Trump plans prime-time speech on voting machines and foreign influence in elections
President Donald Trump is preparing to deliver a prime-time speech that will focus on voting machine security and alleged efforts by foreign nations to influence U.S. elections, two senior administration officials told MS NOW. The text of the speech is not final, but the president is also expected to release declassified intelligence documents on both subjects.
The address follows a year of internal disagreement between different administration factions over how to satisfy the president’s demands for information bolstering his false claim that he won the 2020 election. It is not clear whether the president will present any credible new evidence that the 2020 election was stolen.
The push to declassify and release documents is being driven by Bill Pulte, the acting director of national intelligence, and John Solomon, a former journalist who has frequently amplified election-fraud claims to mass audiences, according to multiple individuals familiar with the process. Solomon signed a contract with the White House in June as a special government employee to help determine which classified documents to release. Both men were elevated into their respective positions that month.
This effort comes after extensive reviews by the U.S. intelligence community under both the Trump and Biden administrations found no credible evidence calling the 2020 election into question.

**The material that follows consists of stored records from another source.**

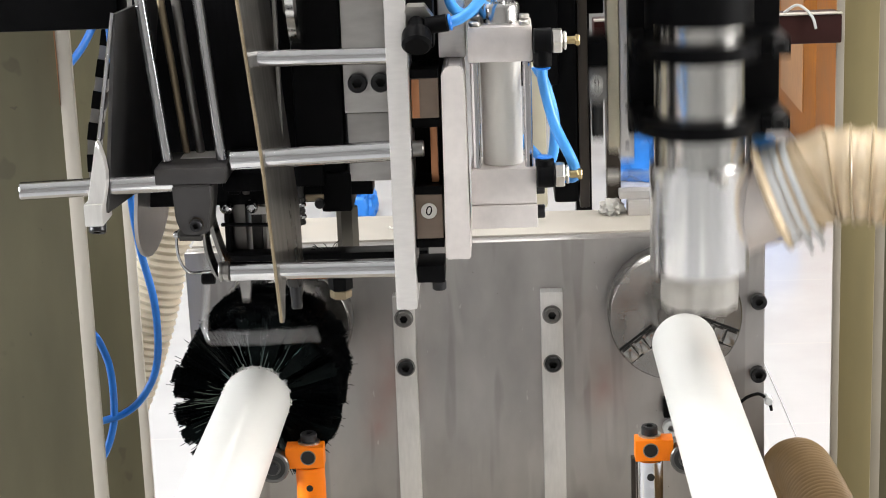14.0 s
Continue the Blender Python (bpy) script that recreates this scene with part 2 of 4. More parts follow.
M_FIBRE = material("black_fibre_pack", (0.005, 0.005, 0.006), 0.6, 0.0, 0.5, 300, (1, 1, 0.05), 0.6, spec=0.06)
M_BROWNSTEEL = material("oily_brown_steel", (0.035, 0.026, 0.018), 0.4, 0.3, 0.3, 40, (3, 3, 0.6), 0.12, 0.3, (0.09, 0.06, 0.03))
M_RUST = material("rust_stain", (0.26, 0.125, 0.06), 0.7, 0.0, 0.4, 60, (1, 1, 0.3), 0.2, 0.5, (0.35, 0.27, 0.18))
M_SIDE = material("shaded_side_sheet", (0.10, 0.098, 0.10), 0.36, 0.9, 0.3, 30, (1, 3, 0.5), 0.05, 0.25, (0.04, 0.04, 0.04))
M_FEED = material("streaked_feed_sheet", (0.23, 0.22, 0.205), 0.3, 0.9, 0.5, 45, (5, 5, 0.35), 0.08, 0.5, (0.08, 0.07, 0.06))
M_STUD = material("dark_anodised_stud", (0.11, 0.10, 0.085), 0.3, 0.7, 0.15, 60)
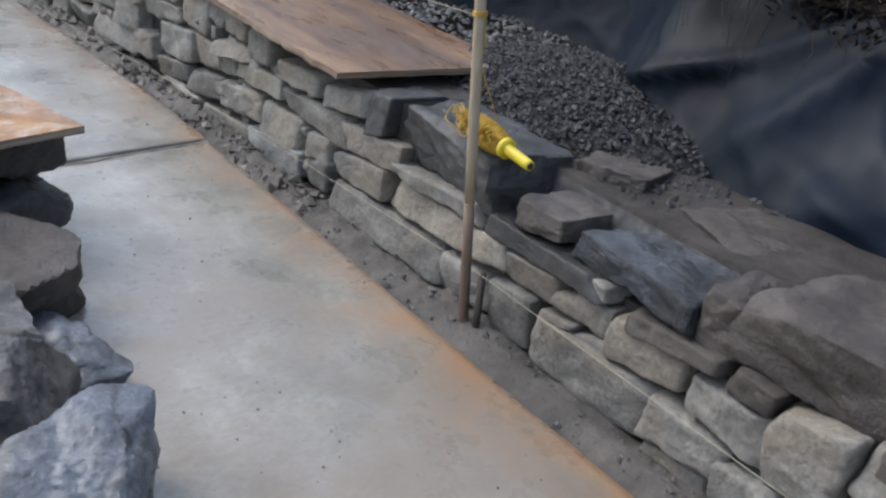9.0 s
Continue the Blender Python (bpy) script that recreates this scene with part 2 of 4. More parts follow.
def concrete_material():
    """Wet concrete: grey-buff, rust stains along the wall side, damp glossy patches."""
    m = surface("wet_concrete", [(0.3, (0.165, 0.157, 0.138)), (0.5, (0.265, 0.257, 0.230)), (0.70, (0.38, 0.372, 0.342))], 3.4, 55, (0.20, 0.5), 0.22, 0.004, 0,
                stain=(0.235, 0.215, 0.19), stain_scale=1.6, speck=0.28, world_space=True)
    nt = m.node_tree
    bsdf = nt.nodes["Principled BSDF"]
    old = bsdf.inputs["Base Color"].links[0].from_socket
    tc = nt.nodes.new("ShaderNodeTexCoord")
    sep = nt.nodes.new("ShaderNodeSeparateXYZ")
    nt.links.new(tc.outputs["Object"], sep.inputs[0])
    add = nt.nodes.new("ShaderNodeMath")
    add.operation = "MULTIPLY_ADD"
    add.inputs[1].default_value = 0.6
    nt.links.new(noise_tex(nt, tc.outputs["Object"], 2.4, 5.0, 0.65), add.inputs[0])
    nt.links.new(sep.outputs["X"], add.inputs[2])
    near_wall = span(nt, add.outputs[0], 0.03, 0.24, 0.0, 0.75)
    blot = span(nt, noise_tex(nt, tc.outputs["Object"], 5.0, 6.0, 0.7), 0.36, 0.60)
    mul = nt.nodes.new("ShaderNodeMath")
    mul.operation = "MULTIPLY"
    nt.links.new(near_wall, mul.inputs[0])
    nt.links.new(blot, mul.inputs[1])
    # thin brown silt dried on the slabs: in patches on the middle one, all over the nearest
    lie = nt.nodes.new("ShaderNodeMath")
    lie.operation = "MULTIPLY_ADD"
    lie.inputs[1].default_value = 1.5
    nt.links.new(noise_tex(nt, tc.outputs["Object"], 1.5, 6.0, 0.62), lie.inputs[0])
    nt.links.new(span(nt, sep.outputs["Y"], -1.0, 0.3, 0.62, 0.05), lie.inputs[2])
    silt = span(nt, lie.outputs[0], 0.78, 1.12, 0.0, 0.75)
    col = mixc(nt, silt, old, mixc(nt, noise_tex(nt, tc.outputs["Object"], 9.0, 6.0, 0.7), (0.155, 0.122, 0.094), (0.265, 0.222, 0.178)))
    pale = span(nt, noise_tex(nt, tc.outputs["Object"], 4.2, 7.0, 0.72), 0.60, 0.70, 0.0, 0.55)
    col = mixc(nt, pale, col, (0.45, 0.43, 0.39))
    col = mixc(nt, mul.outputs[0], col, (0.30, 0.165, 0.08))
    # a narrow rusty rim on the slab's edge towards the wall, strongest by the stake
    rim = nt.nodes.new("ShaderNodeMath")
    rim.operation = "MULTIPLY_ADD"
    rim.inputs[1].default_value = 0.28
    nt.links.new(noise_tex(nt, tc.outputs["Object"], 7.0, 6.0, 0.65), rim.inputs[0])
    nt.links.new(sep.outputs["X"], rim.inputs[2])
    worn = nt.nodes.new("ShaderNodeMath")
    worn.operation = "MULTIPLY"
    nt.links.new(span(nt, rim.outputs[0], -0.03, 0.09, 0.0, 0.75), worn.inputs[0])
    nt.links.new(span(nt, sep.outputs["Y"], 0.9, -0.2, 0.1, 1.0), worn.inputs[1])
    col = mixc(nt, worn.outputs[0], col, (0.31, 0.165, 0.07))
    nt.links.new(col, bsdf.inputs["Base Color"])
    return m


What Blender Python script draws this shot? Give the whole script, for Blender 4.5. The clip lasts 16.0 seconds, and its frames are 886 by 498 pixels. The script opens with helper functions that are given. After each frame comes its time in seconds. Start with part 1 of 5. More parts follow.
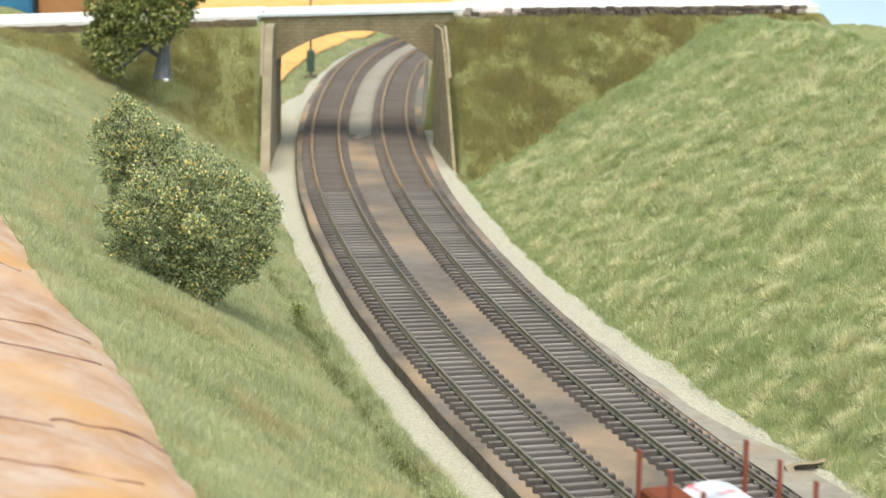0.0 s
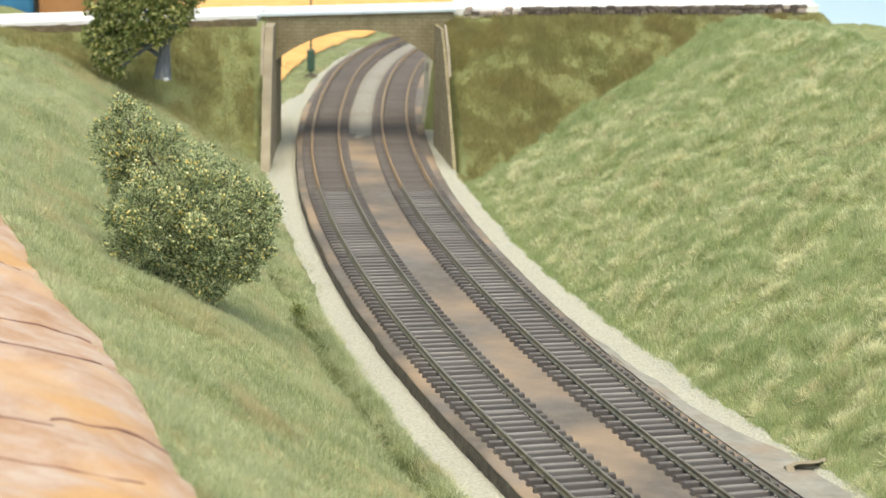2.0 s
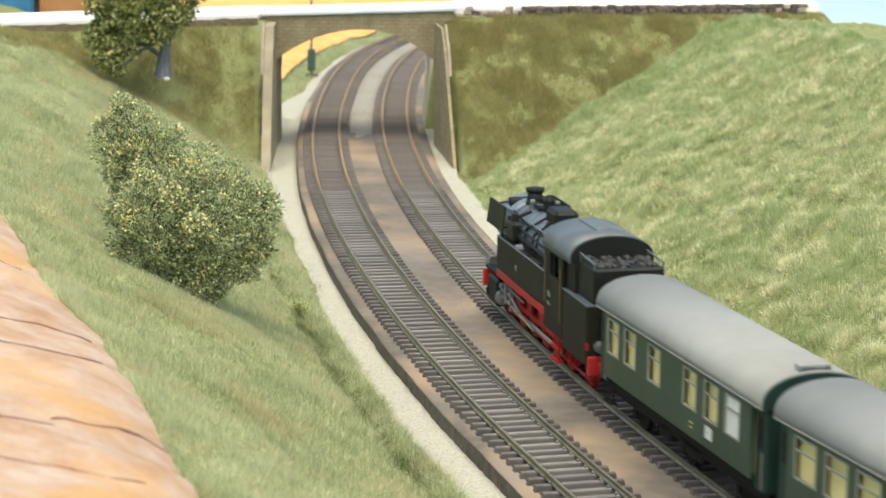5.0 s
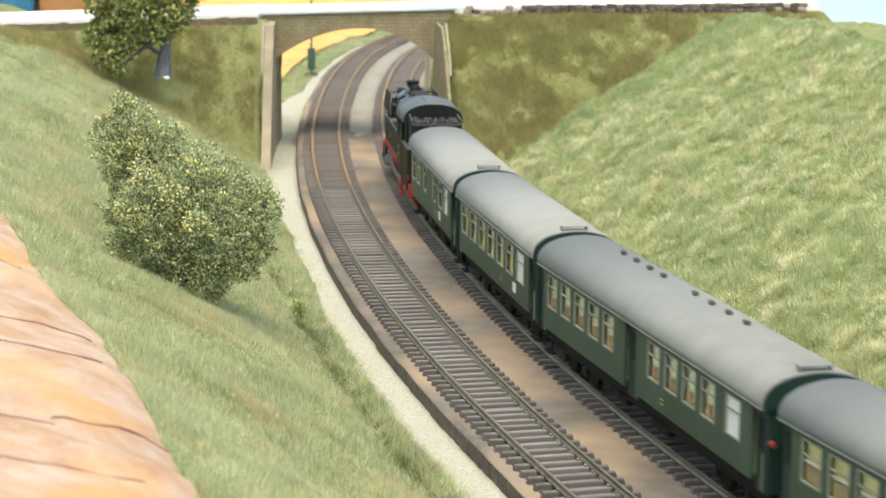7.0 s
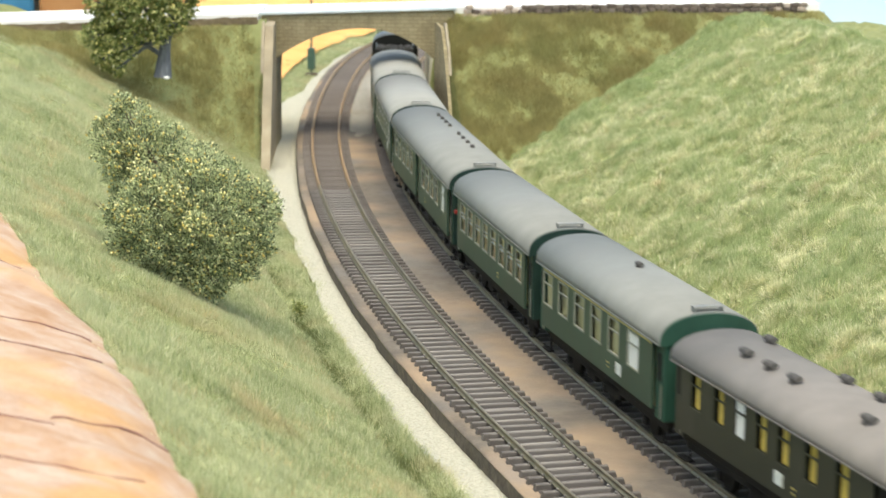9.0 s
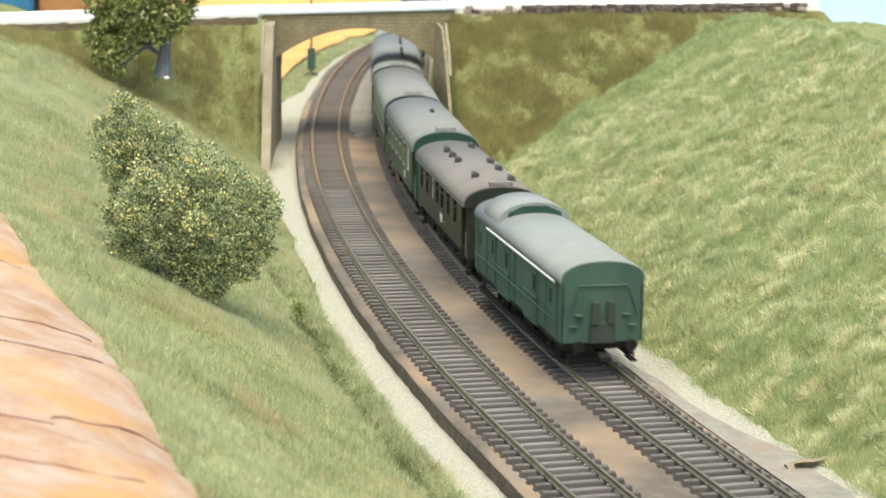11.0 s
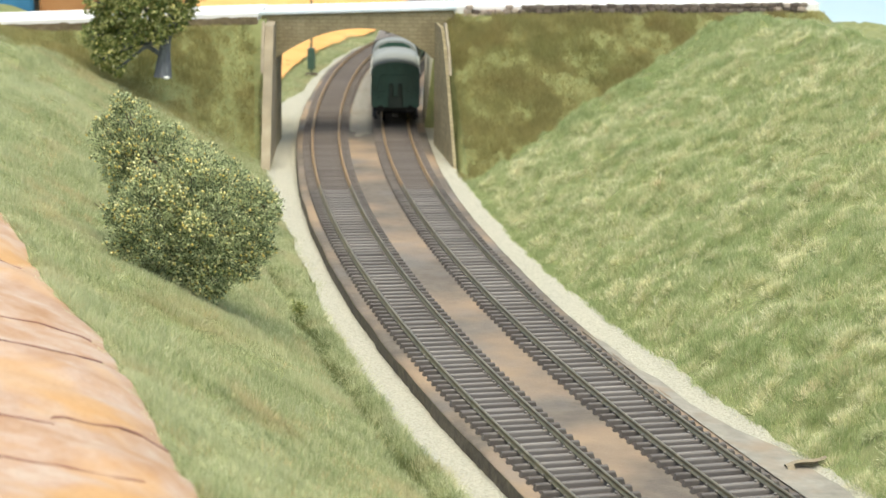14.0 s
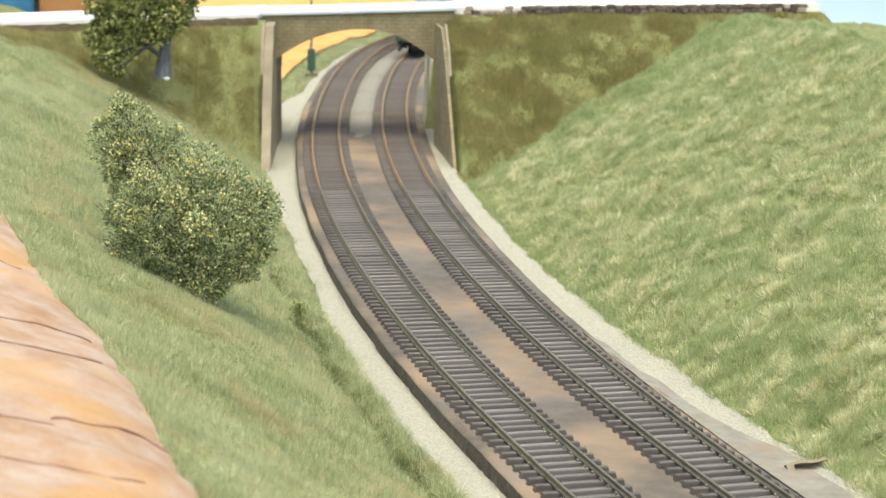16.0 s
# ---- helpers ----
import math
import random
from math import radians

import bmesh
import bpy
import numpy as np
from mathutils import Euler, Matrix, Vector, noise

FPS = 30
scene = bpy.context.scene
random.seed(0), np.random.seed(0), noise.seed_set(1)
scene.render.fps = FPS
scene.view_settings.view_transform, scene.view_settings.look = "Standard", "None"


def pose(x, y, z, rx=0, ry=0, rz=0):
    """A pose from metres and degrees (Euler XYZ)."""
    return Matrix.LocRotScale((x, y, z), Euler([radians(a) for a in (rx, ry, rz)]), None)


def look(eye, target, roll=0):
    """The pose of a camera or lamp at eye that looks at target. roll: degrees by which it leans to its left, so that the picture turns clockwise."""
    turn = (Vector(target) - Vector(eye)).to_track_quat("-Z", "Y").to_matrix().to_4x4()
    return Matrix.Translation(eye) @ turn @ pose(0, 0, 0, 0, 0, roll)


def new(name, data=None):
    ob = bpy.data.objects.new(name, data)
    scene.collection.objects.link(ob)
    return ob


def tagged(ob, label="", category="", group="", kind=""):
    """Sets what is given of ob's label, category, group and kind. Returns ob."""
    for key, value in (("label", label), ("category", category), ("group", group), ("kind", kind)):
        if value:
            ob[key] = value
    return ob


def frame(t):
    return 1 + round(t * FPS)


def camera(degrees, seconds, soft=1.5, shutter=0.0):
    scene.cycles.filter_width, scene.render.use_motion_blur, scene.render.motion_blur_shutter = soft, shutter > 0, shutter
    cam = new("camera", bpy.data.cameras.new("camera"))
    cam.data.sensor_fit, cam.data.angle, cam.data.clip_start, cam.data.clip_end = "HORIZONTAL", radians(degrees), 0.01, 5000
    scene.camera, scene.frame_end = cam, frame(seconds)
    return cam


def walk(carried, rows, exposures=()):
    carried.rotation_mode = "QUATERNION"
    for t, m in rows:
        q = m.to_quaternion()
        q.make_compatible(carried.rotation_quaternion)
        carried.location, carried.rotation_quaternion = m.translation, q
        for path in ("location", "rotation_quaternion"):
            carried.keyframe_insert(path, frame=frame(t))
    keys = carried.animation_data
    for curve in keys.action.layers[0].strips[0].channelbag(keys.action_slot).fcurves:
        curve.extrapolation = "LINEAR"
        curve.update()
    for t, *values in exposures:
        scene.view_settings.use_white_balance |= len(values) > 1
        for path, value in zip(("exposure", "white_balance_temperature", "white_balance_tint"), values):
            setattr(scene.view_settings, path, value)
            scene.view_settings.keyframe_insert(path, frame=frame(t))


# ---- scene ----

Access to the president has “loosened” in recent months, according to one administration official, as Trump has increasingly leaned on aides and senior officials willing to spread conspiracy theories about 2020.
“It’s that network [of people] that is the real f***ing problem,” said the administration official, who, like others who spoke with MS NOW for this story, was granted anonymity given the sensitivity of the issue. “They try to put bits and pieces together and then make these conclusions. Everything I have seen, it’s not what’s there.”
The administration official added: “I’ve never seen any intelligence that an adversary hacked or changed or flipped votes.”
Karoline Leavitt, the White House press secretary, urged people to wait for the speech. “As usual, anonymous sources are speculating about what President Trump will say during his speech on Thursday evening,” she told MS NOW. “The truth is, nobody knows yet what President Trump will ultimately say, which is why everyone should tune in.”
The two senior administration officials cautioned that Trump could still revise the address and that its contents could change before its expected Thursday night delivery. The speech was initially planned for Monday night; that afternoon, a meeting was held at the White House to discuss it.
At that meeting, according to two officials, participants discussed Chinese and Venezuelan government efforts to influence the 2020 election, along with the security of U.S. voting machines.
For years, election deniers have spread a long-debunked conspiracy theory involving the Venezuelan government hacking American voting machines. A review by the National Intelligence Counsel compiled during the first Trump administration and released in March 2021 deemed the claim “not credible.” Now, with just over 110 days until the November midterm elections, that theory may be raised again by the president.
Speaking to reporters Tuesday, Trump teased the address, declining to offer specifics but promising it will include “really big news” and warning that the country “has to shape up.”
A White House task force has been reviewing thousands of intelligence and law enforcement documents related to election security for possible release, according to senior administration officials. They said CIA Director John Ratcliffe and his staff are participating in the process, as well as Pulte and Solomon.
Intelligence assessments, including those compiled by the intelligence community in the final year of Trump’s first term, drew a clear distinction between influence and interference by foreign actors. Intelligence officials determined that influence campaigns happened in 2020, including social media activity by Iran and China aimed at weakening Trump, and by Russia aimed at denigrating then-candidate Joe Biden. But intelligence officials concluded that China did not interfere — a term defined as activity aimed at technically compromising voting systems and manipulating votes to affect the outcome.
Former senior Intelligence officials told MS NOW that declassifying and releasing potentially thousands of raw documents to the public is dangerous and could sow confusion and erode public trust in elections. The influence campaigns by China, Venezuela, Russia and Iran — along with the allegations of interference — were already investigated exhaustively after the 2020 election by judges, congressional committees and intelligence and law enforcement leaders.
Some former and current officials also fear the release could expose the sources and methods behind the underlying intelligence. One former senior intelligence official described the mood inside the intelligence community as white-knuckled, amid fears the release could undermine the credibility of U.S. intelligence and law enforcement.